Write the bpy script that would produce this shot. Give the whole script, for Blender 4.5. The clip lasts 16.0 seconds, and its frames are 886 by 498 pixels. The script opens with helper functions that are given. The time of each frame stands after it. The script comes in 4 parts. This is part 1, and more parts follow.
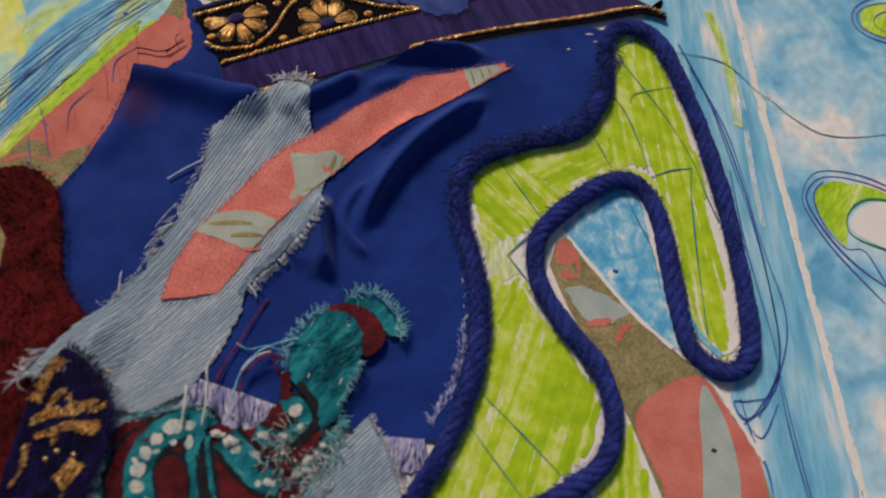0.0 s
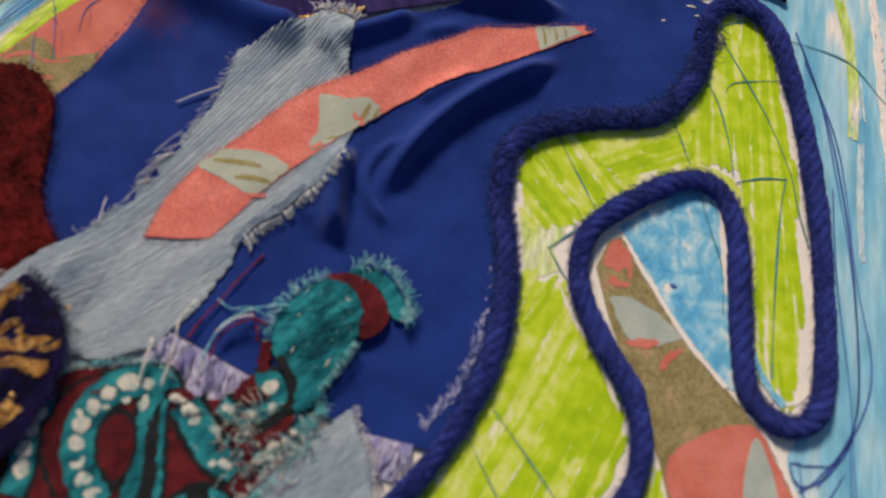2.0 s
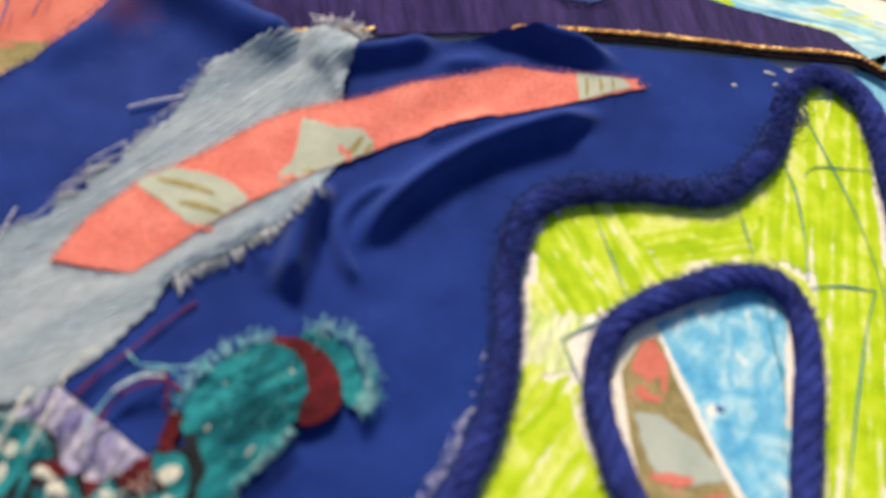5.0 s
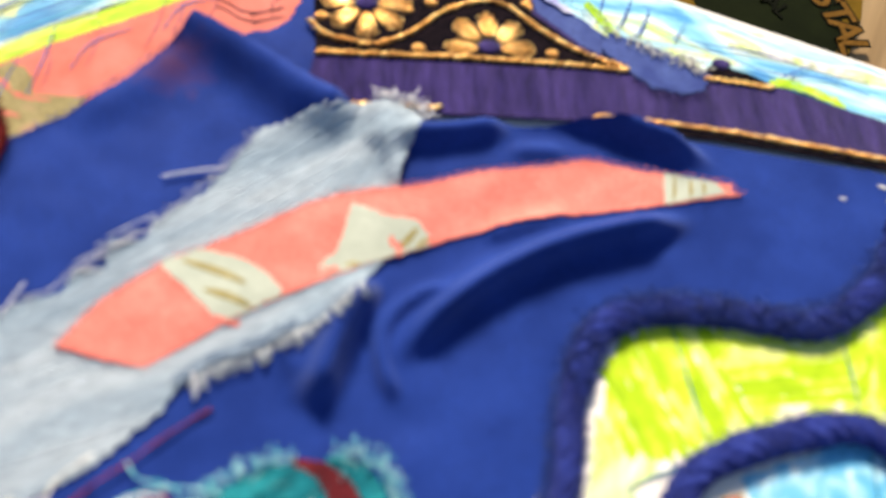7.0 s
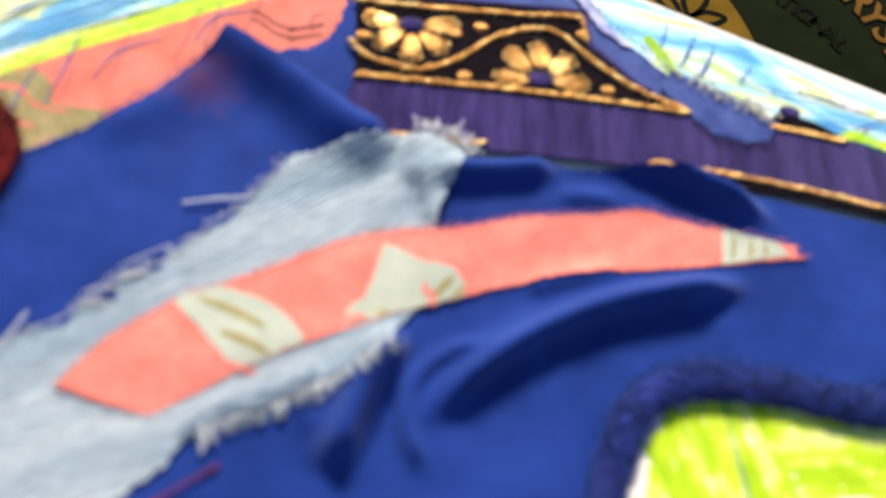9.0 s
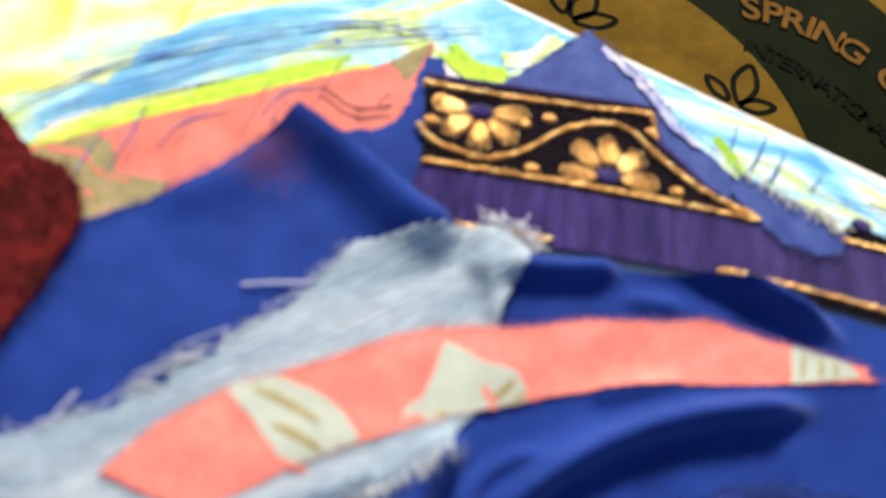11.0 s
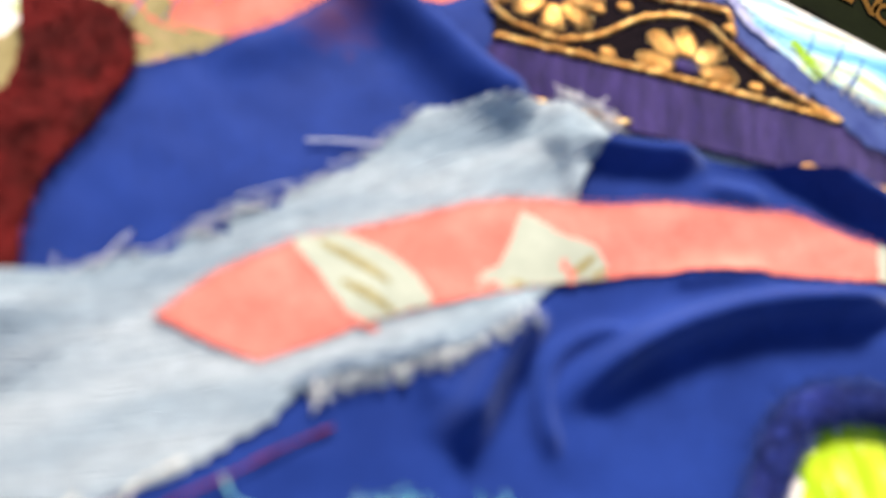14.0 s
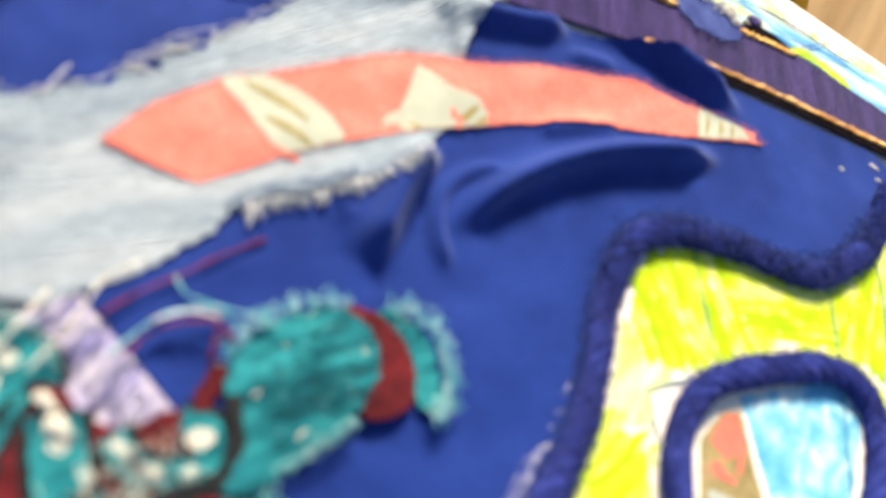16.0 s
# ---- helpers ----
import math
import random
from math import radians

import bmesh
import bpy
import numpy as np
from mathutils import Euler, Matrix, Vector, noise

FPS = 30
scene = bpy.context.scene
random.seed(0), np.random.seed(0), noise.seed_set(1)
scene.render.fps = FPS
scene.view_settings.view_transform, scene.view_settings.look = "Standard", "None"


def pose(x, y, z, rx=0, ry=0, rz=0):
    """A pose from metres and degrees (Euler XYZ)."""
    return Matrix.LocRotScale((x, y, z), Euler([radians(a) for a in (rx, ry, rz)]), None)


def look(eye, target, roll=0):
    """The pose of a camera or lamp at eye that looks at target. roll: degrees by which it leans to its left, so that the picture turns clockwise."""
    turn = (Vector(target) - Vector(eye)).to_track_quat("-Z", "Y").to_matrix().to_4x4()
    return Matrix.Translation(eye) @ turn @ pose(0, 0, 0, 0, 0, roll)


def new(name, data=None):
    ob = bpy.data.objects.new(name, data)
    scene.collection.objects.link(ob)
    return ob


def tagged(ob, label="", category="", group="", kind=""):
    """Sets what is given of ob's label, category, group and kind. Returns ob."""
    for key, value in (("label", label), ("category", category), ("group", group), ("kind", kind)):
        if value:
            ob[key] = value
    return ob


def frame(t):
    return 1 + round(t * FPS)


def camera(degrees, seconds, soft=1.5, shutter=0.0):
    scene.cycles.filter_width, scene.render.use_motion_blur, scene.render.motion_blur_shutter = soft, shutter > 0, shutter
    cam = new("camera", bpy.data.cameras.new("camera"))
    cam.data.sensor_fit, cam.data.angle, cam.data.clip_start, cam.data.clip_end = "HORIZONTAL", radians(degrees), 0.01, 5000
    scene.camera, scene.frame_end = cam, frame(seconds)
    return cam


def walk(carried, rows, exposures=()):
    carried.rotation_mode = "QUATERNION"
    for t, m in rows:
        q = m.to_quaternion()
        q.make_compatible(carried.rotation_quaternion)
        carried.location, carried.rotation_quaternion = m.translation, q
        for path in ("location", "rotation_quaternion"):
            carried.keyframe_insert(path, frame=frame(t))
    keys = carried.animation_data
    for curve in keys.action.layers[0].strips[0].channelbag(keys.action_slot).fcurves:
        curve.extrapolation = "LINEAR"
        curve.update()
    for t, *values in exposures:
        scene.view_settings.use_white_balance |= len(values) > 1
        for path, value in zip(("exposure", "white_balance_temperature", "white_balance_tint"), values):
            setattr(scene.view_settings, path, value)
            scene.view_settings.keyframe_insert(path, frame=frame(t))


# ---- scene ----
cam = camera(54.0, 16.0, soft=2.2)
cam.data.dof.use_dof, cam.data.dof.focus_distance, cam.data.dof.aperture_fstop = True, 0.155, 17.0
walk(cam, [
    (0.0, pose(0.01128, -0.04801, 0.13008, 23.340, -9.158, 14.418)),
    (0.5, pose(0.01476, -0.04271, 0.12555, 21.551, -8.404, 17.500)),
    (1.0, pose(0.01781, -0.04295, 0.12047, 21.078, -7.782, 19.769)),
    (1.5, pose(0.01748, -0.03933, 0.11734, 20.608, -7.758, 22.427)),
    (2.0, pose(0.01895, -0.03668, 0.11338, 20.094, -7.355, 24.827)),
    (2.5, pose(0.02147, -0.03467, 0.10961, 18.900, -7.134, 27.363)),
    (3.0, pose(0.02032, -0.03125, 0.10772, 18.671, -6.303, 30.225)),
    (3.5, pose(0.02261, -0.03141, 0.10266, 20.418, -6.968, 31.384)),
    (4.0, pose(0.02624, -0.02945, 0.09518, 25.348, -7.097, 32.086)),
    (4.2, pose(0.02558, -0.02882, 0.09236, 25.555, -7.115, 32.050)),
    (6.3, pose(0.02473, -0.02348, 0.08472, 27.911, -7.109, 34.940)),
    (6.5, pose(0.02391, -0.02261, 0.08228, 28.276, -6.605, 35.792)),
    (7.0, pose(0.01880, -0.01755, 0.08036, 28.627, -6.670, 38.051)),
    (7.5, pose(0.01690, -0.01677, 0.07862, 28.260, -7.321, 39.207)),
    (8.0, pose(0.01672, -0.01452, 0.07851, 27.906, -7.650, 39.709)),
    (8.5, pose(0.01539, -0.01323, 0.07785, 28.213, -7.416, 40.510)),
    (9.0, pose(0.01283, -0.01240, 0.07629, 28.052, -7.289, 41.898)),
    (9.5, pose(0.00845, -0.01169, 0.07513, 27.959, -6.817, 44.370)),
    (10.0, pose(0.00658, -0.01185, 0.07600, 28.691, -7.444, 45.323)),
    (12.3, pose(0.00475, -0.01243, 0.07237, 31.593, -9.411, 45.904)),
    (12.5, pose(0.00509, -0.01354, 0.07122, 31.559, -9.309, 46.123)),
    (13.0, pose(0.00484, -0.01619, 0.06897, 31.798, -9.742, 46.683)),
    (13.5, pose(0.00566, -0.01900, 0.06620, 31.832, -10.336, 47.101)),
    (14.0, pose(0.00629, -0.02242, 0.06338, 30.503, -11.285, 47.368)),
    (14.5, pose(0.00852, -0.02463, 0.06111, 29.990, -12.695, 47.297)),
    (15.0, pose(0.00841, -0.02760, 0.06253, 28.041, -14.895, 45.712)),
    (15.5, pose(0.00716, -0.03142, 0.06574, 26.216, -18.647, 44.679)),
    (16.0, pose(0.00706, -0.03569, 0.07052, 24.146, -21.713, 43.031)),
], exposures=[
    (0.0, -0.35, 6600, 15), (1.5, -0.15, 6900, 15), (2.5, 0.22, 7000, 14), (3.0, 0.4, 7000, 14), (3.5, 0.55, 7100, 13), (4.2, 0.66, 7200, 12), (6.3, 0.97, 6900, 10), (7.0, 1.24, 6800, 10), (8.0, 1.30, 6700, 10),
    (9.0, 1.20, 6500, 10), (10.0, 1.22, 6500, 10), (12.5, 1.09, 6300, 10), (14.0, 1.38, 6700, 11), (15.0, 1.33, 6900, 11), (16.0, 1.46, 7300, 11),
])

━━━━

Exercise aim: In the material above, show every line where the word "curve" turns up.

Task response:
    for curve in keys.action.layers[0].strips[0].channelbag(keys.action_slot).fcurves:
        curve.extrapolation = "LINEAR"
        curve.update()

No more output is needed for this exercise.